Date of Award

December 2020

Degree Type

Dissertation

Degree Name

Doctor of Philosophy

Department

Information Studies

First Advisor

Richard P. Smiraglia

Committee Members

Dietmar Wolfram, Iris Xie, Margaret EI Kipp, Rick Szostak

Keywords

Alternative and tailored metrics, Informetrics, Interdisciplinarity, Natural language processing, Science of science

Abstract

This study examined the transdisciplinary area of cognitive science, and was framed around the sociological notion of the boundary object. Harmonizing theoretical and technical approaches, methods introduced in this work moved beyond qualitative study practices traditional to boundary object theory work to a mixed-methods data-driven approach. Bibliometric Web of Science data, enriched with National Science Foundation (NSF) journal classifications, formed the foundation from which a seed-and-expand dataset were created from journals containing the string cogni* and their cited articles for the years 2006-2016. This two-tiered dataset allowed for the analysis of boundary-spanning interdisciplinary concepts, as identified by noun phrases, and their inhabitance within the intellectual space of the NSF taxonomy.
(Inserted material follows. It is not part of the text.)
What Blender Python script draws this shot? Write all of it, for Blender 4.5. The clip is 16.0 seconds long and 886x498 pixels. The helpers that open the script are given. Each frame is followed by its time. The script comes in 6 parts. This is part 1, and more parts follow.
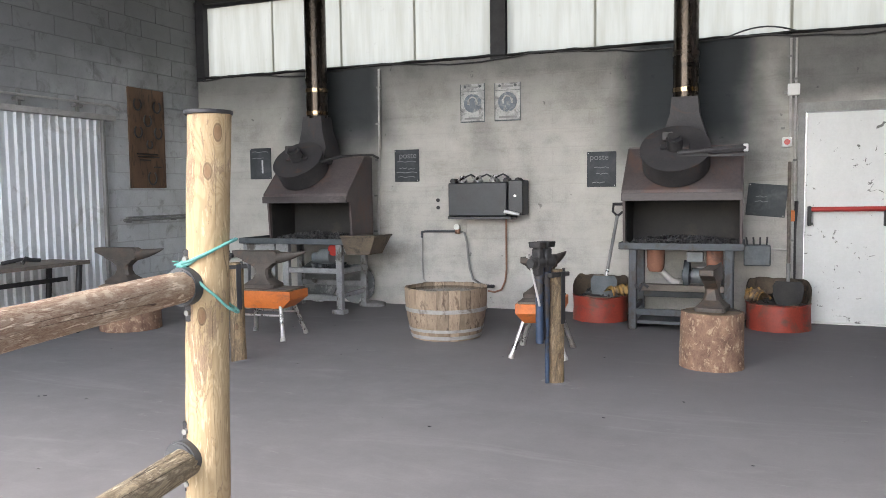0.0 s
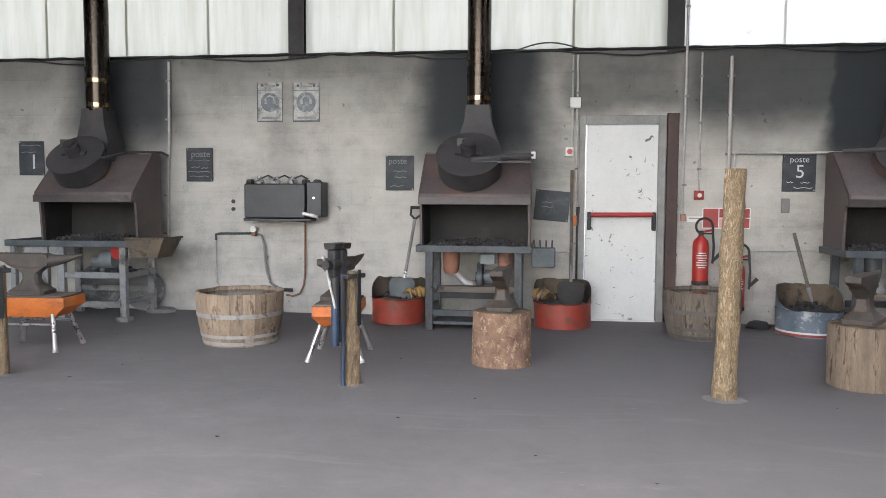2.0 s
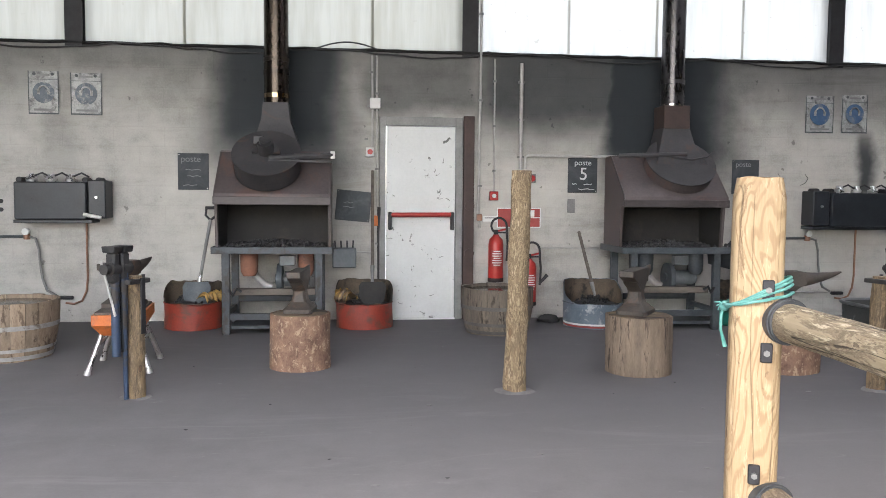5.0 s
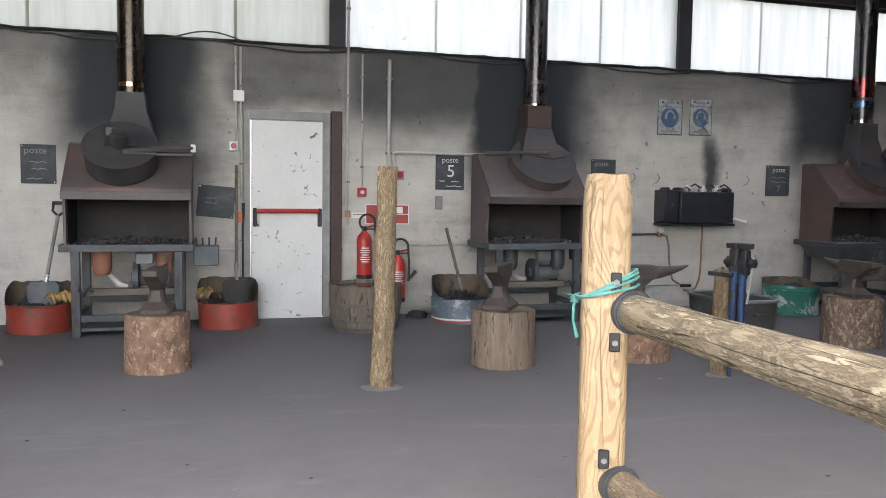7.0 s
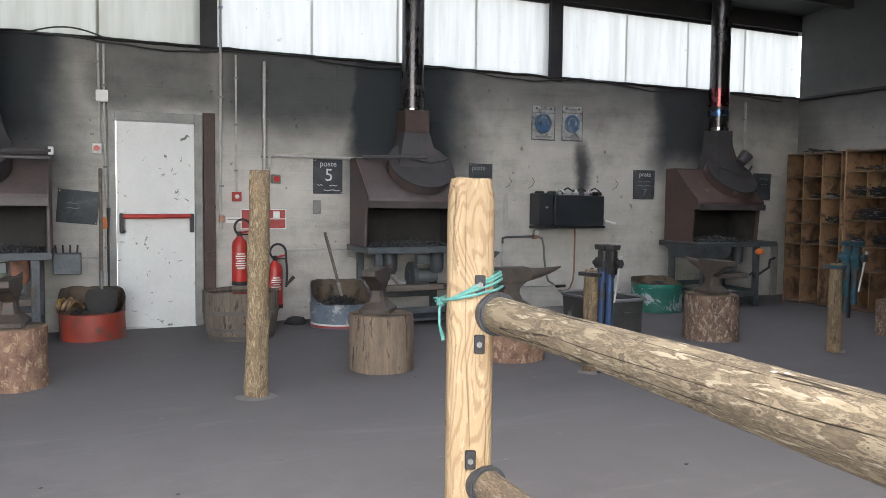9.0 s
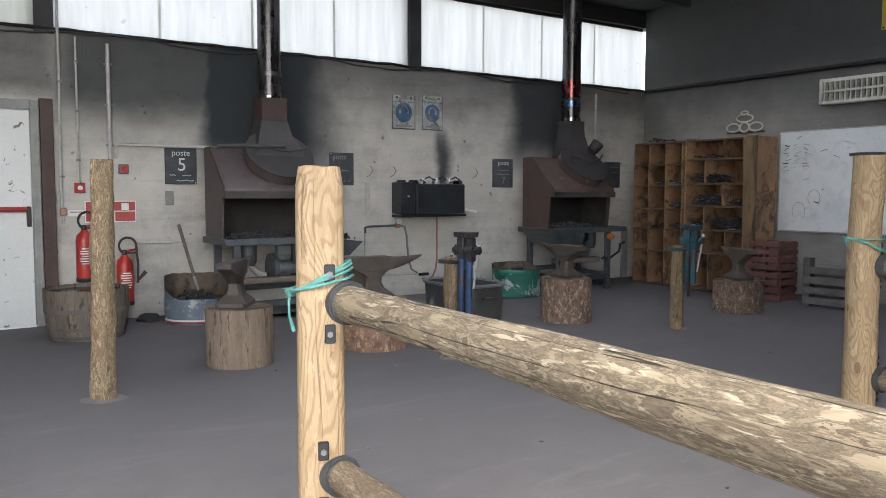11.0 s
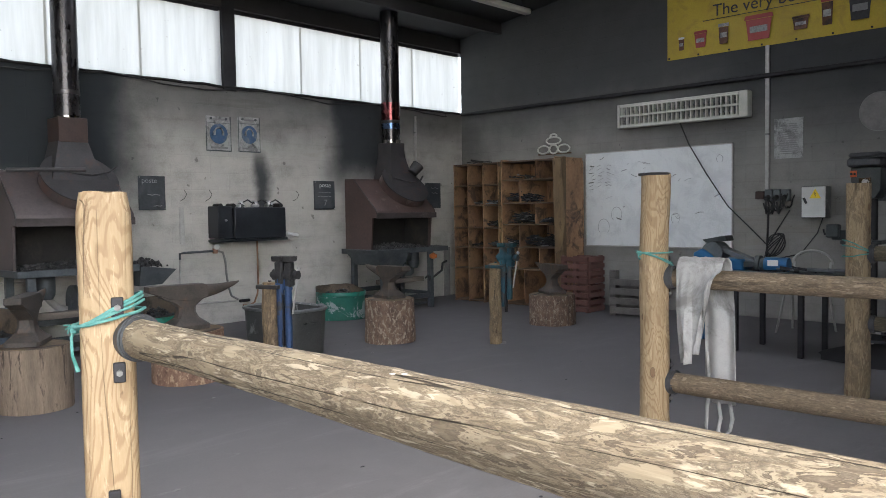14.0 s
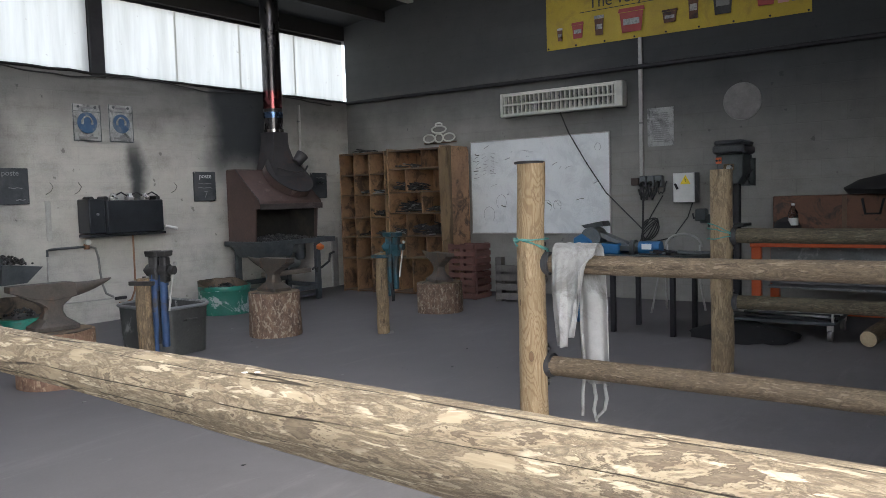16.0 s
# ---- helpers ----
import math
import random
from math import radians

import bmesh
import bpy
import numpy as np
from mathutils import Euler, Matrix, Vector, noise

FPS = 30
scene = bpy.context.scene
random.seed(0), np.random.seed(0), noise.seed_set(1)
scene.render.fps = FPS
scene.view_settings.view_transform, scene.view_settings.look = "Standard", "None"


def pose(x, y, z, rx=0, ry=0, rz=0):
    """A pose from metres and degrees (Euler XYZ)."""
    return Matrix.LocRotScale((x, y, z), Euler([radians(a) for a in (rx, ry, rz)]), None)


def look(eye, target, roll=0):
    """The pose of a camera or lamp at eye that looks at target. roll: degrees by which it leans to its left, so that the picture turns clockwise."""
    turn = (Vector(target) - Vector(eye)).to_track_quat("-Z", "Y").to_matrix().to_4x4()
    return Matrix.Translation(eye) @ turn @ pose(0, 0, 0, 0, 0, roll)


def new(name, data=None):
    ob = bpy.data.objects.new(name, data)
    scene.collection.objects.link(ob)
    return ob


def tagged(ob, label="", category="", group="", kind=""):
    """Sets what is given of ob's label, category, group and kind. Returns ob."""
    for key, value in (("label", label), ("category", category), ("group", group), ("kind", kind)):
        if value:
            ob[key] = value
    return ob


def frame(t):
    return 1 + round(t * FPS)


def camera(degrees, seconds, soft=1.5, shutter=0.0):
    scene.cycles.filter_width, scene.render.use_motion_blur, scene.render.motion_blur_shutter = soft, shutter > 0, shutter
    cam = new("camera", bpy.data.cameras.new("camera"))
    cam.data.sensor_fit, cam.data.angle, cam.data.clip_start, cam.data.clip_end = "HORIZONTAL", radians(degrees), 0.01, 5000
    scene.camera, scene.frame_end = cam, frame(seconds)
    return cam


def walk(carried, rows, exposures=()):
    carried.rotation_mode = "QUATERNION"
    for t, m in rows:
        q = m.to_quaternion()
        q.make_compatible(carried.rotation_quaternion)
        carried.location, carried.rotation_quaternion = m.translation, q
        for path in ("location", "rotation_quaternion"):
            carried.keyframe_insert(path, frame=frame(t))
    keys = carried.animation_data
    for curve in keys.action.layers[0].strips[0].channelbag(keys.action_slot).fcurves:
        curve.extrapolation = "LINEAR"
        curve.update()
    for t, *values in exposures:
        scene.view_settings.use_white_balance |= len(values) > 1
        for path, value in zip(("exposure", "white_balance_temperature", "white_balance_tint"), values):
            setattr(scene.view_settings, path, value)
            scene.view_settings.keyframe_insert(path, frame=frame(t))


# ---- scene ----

The most interdisciplinary concepts were analyzed for their conceptual periphera using term co-occurrences, and the underlying sociological structures of co-authorship. Two concepts met the criterion of publication in all six core-level NSF disciplines resulted in two for this analysis: ``children's," and ``case study." Clearer clusters of term co-occurrences were present for ``children's" than were for ``case study," demonstrating the conceptual periphera. The underlying social structures for ``children's" were more interconnected than those for ``case study." The findings of this study suggest that different types of research problems, in conjunction with the methodology used to explore them, may be more useful to pinpoint boundary-inhabiting interdisciplinary epistemologies and other conceptual phenomena than the examination of broadly defined boundary-spanning concepts alone.